++++ Records for this task

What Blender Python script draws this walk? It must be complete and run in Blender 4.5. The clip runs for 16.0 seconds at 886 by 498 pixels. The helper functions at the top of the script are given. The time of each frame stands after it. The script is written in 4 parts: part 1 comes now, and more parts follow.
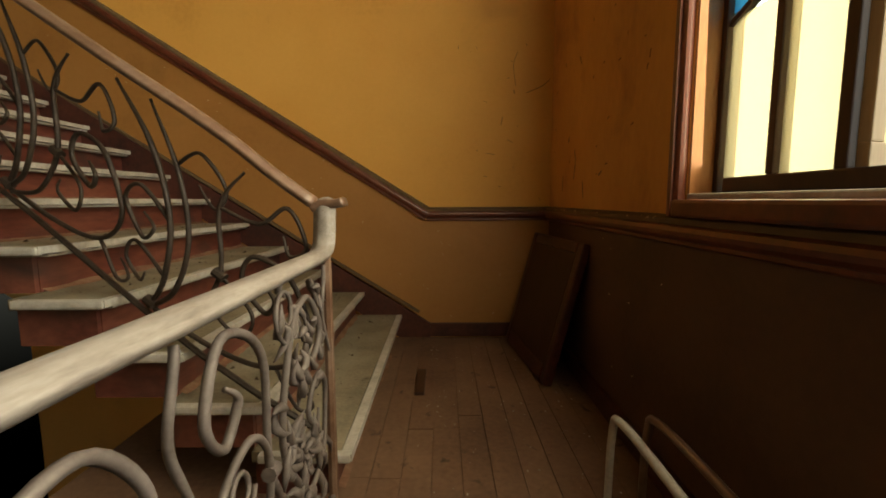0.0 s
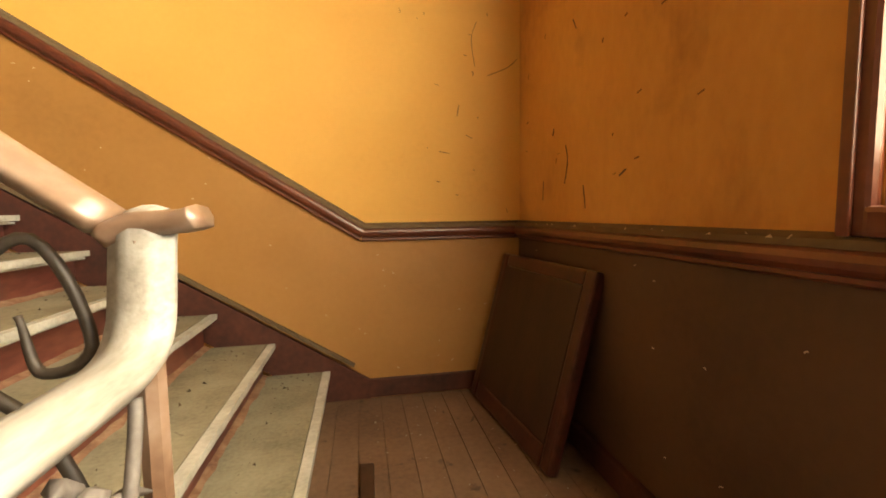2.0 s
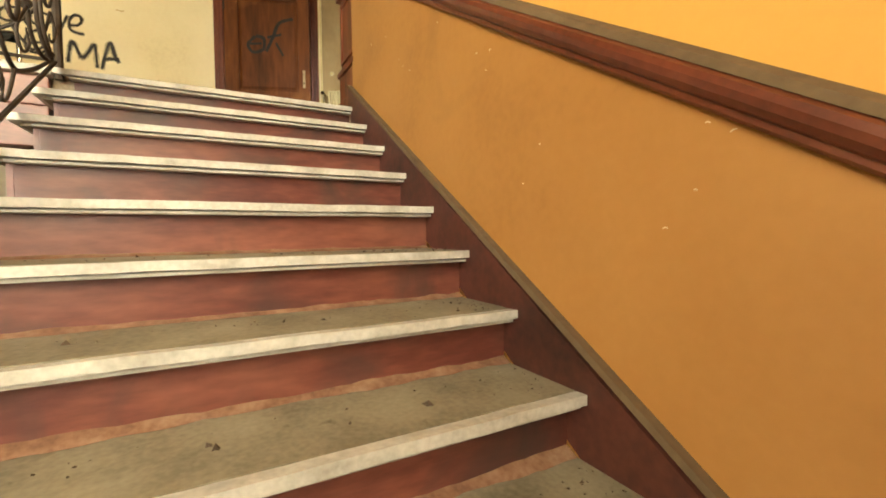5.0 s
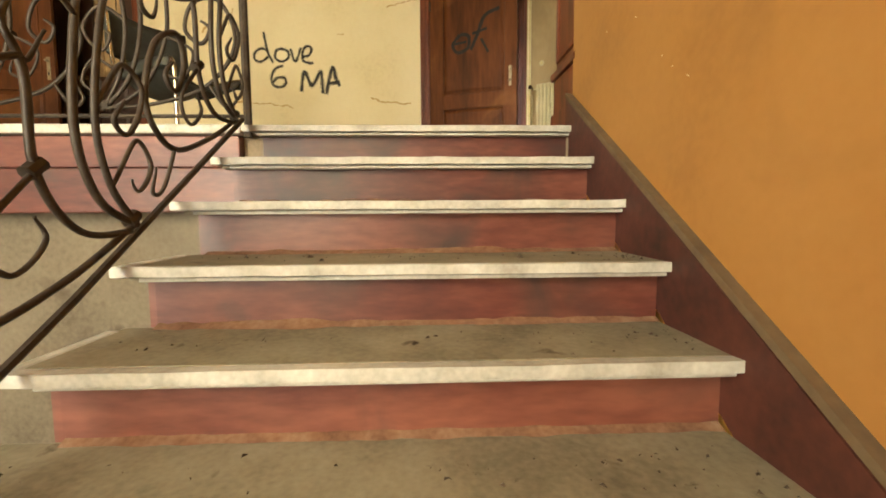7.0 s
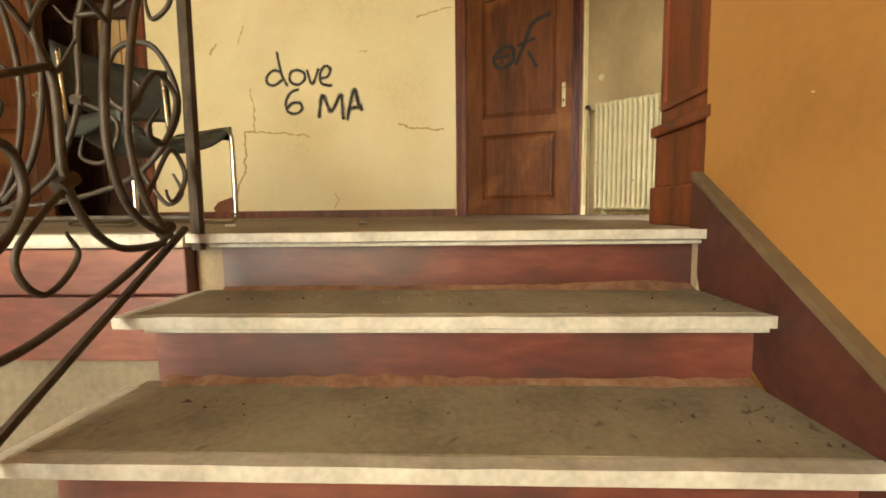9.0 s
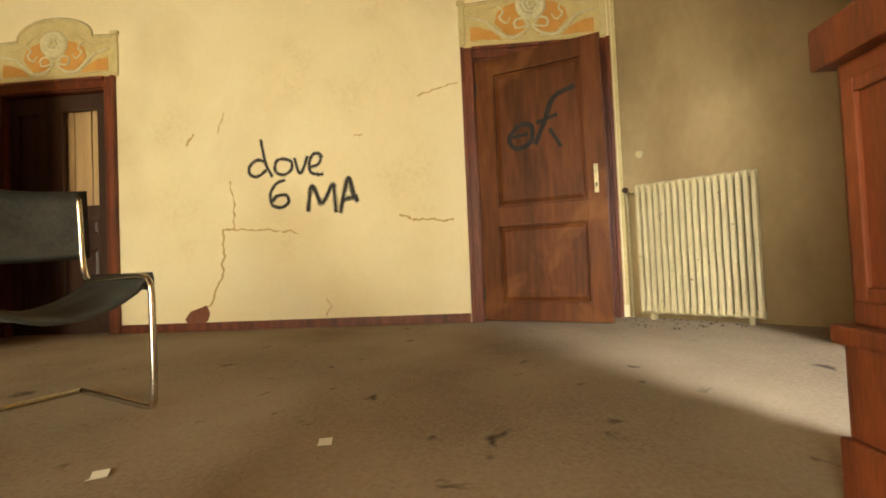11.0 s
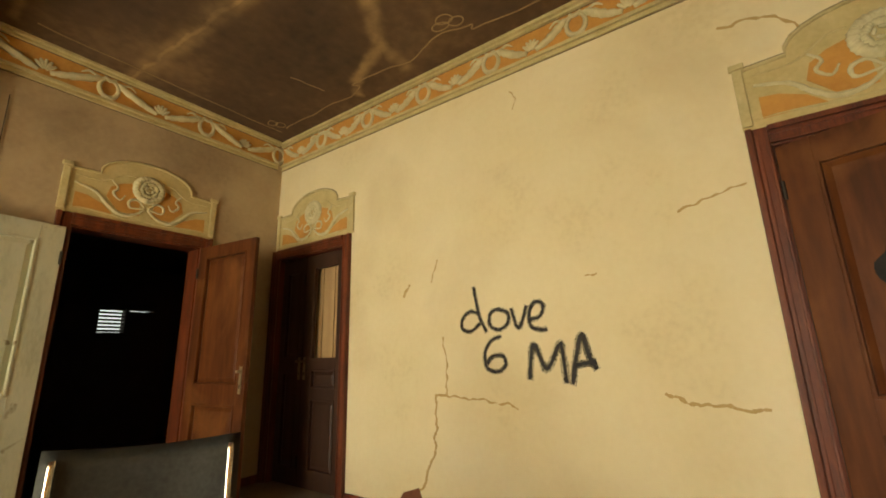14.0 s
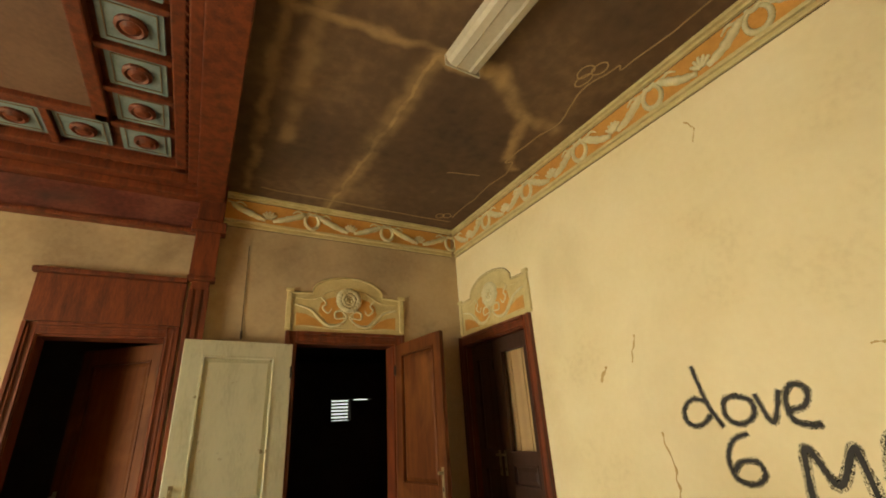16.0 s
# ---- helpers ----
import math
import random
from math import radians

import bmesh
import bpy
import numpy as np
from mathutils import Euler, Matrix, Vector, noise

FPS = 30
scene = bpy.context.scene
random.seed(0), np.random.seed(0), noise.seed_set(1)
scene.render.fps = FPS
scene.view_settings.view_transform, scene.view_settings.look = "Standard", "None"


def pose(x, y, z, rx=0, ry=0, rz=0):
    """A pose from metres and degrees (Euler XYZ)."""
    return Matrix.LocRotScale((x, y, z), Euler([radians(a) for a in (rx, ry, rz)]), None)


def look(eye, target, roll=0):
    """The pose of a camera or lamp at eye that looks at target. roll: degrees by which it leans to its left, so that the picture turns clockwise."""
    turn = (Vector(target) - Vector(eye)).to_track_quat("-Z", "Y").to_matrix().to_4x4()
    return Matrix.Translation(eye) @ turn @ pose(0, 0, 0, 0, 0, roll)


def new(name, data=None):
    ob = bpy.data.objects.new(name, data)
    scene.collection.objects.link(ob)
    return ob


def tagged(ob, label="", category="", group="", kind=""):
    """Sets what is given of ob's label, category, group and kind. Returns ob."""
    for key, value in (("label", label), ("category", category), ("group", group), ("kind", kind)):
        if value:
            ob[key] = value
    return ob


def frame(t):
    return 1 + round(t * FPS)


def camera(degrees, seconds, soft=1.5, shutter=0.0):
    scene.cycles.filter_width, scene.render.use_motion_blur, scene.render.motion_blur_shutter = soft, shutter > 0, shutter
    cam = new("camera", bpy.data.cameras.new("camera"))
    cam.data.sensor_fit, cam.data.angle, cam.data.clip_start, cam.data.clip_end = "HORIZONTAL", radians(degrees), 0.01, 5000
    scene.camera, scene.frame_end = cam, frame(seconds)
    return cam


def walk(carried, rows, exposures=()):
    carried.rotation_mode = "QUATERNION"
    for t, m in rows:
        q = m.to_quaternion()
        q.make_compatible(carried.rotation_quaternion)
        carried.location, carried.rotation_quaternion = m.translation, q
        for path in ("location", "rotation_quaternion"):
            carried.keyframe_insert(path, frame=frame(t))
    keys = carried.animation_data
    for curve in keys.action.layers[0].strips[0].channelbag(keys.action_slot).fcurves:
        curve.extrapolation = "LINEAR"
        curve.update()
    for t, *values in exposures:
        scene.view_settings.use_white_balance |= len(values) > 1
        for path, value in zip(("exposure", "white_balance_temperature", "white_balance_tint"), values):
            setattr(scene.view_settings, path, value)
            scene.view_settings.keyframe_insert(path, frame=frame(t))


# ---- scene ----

++++++++
++++ Records for this task

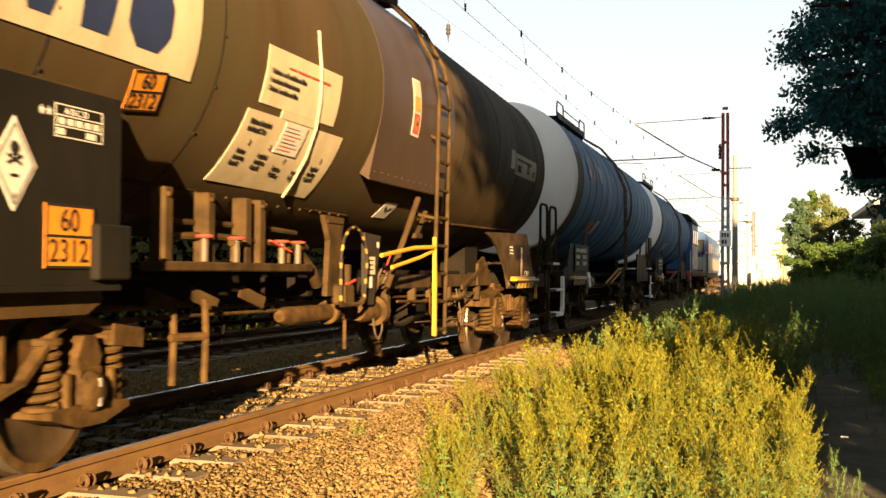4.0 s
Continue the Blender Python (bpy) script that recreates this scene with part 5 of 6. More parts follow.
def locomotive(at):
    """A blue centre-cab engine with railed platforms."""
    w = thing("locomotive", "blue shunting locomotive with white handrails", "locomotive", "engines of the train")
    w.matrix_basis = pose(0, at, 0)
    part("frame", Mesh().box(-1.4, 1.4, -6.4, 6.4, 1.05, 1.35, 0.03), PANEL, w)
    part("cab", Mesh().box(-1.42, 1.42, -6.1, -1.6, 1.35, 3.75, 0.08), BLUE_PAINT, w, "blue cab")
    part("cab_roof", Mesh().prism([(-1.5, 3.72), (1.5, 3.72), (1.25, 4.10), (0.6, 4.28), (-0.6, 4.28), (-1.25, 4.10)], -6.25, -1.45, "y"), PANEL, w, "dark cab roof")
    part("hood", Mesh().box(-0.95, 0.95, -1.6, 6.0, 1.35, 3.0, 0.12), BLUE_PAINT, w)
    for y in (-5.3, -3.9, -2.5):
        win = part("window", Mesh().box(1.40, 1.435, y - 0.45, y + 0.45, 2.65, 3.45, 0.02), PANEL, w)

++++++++

Set task –
Taking the lines above, repeat exactly those from the line that contains "q = m.to_quaternion()" through the line that contains "# ---- scene", and both of those lines as well. Include nothing else.

Answer to this exercise –
        q = m.to_quaternion()
        q.make_compatible(carried.rotation_quaternion)
        carried.location, carried.rotation_quaternion = m.translation, q
        for path in ("location", "rotation_quaternion"):
            carried.keyframe_insert(path, frame=frame(t))
    keys = carried.animation_data
    for curve in keys.action.layers[0].strips[0].channelbag(keys.action_slot).fcurves:
        curve.extrapolation = "LINEAR"
        curve.update()
    for t, *values in exposures:
        scene.view_settings.use_white_balance |= len(values) > 1
        for path, value in zip(("exposure", "white_balance_temperature", "white_balance_tint"), values):
            setattr(scene.view_settings, path, value)
            scene.view_settings.keyframe_insert(path, frame=frame(t))


# ---- scene ----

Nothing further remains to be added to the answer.